**YOUR GOAL**
Output exactly the lines between the line that contains "Continue the Blender" and the last line of the material, counting both.

**DATA**
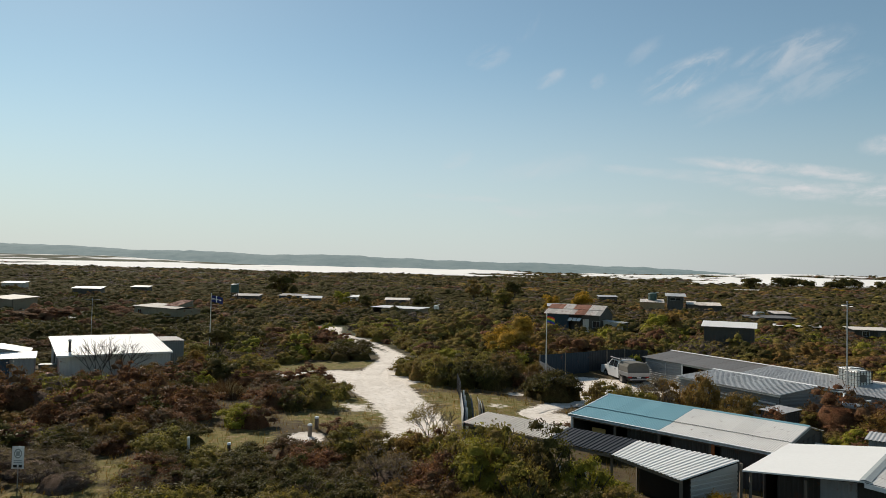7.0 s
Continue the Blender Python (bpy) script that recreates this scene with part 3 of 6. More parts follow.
def flue(parent, x, y, z0, z1, r=0.09, mat=None, cap=None):
    f = part("flue", Geo().lathe([(r, z0), (r, z1 - 0.1)], 14, (x, y, 0)), mat or M_BLACK, parent, smooth=False)
    part("cowl", Geo().lathe([(r * 0.8, z1 - 0.1), (r * 1.7, z1 - 0.09), (r * 1.7, z1 - 0.03), (r * 0.3, z1 + 0.05)], 14, (x, y, 0)), cap or M_STEEL, f)
    return f


gm, gn, gl, gp = material("window_glass")
gp.inputs["Base Color"].default_value = (0.02, 0.025, 0.03, 1)
gp.inputs["Roughness"].default_value = 0.08
M_GLASS = gm

# ---- sheds of the fenced yard ----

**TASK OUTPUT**
Continue the Blender Python (bpy) script that recreates this scene with part 3 of 6. More parts follow.
def flue(parent, x, y, z0, z1, r=0.09, mat=None, cap=None):
    f = part("flue", Geo().lathe([(r, z0), (r, z1 - 0.1)], 14, (x, y, 0)), mat or M_BLACK, parent, smooth=False)
    part("cowl", Geo().lathe([(r * 0.8, z1 - 0.1), (r * 1.7, z1 - 0.09), (r * 1.7, z1 - 0.03), (r * 0.3, z1 + 0.05)], 14, (x, y, 0)), cap or M_STEEL, f)
    return f


gm, gn, gl, gp = material("window_glass")
gp.inputs["Base Color"].default_value = (0.02, 0.025, 0.03, 1)
gp.inputs["Roughness"].default_value = 0.08
M_GLASS = gm

# ---- sheds of the fenced yard ----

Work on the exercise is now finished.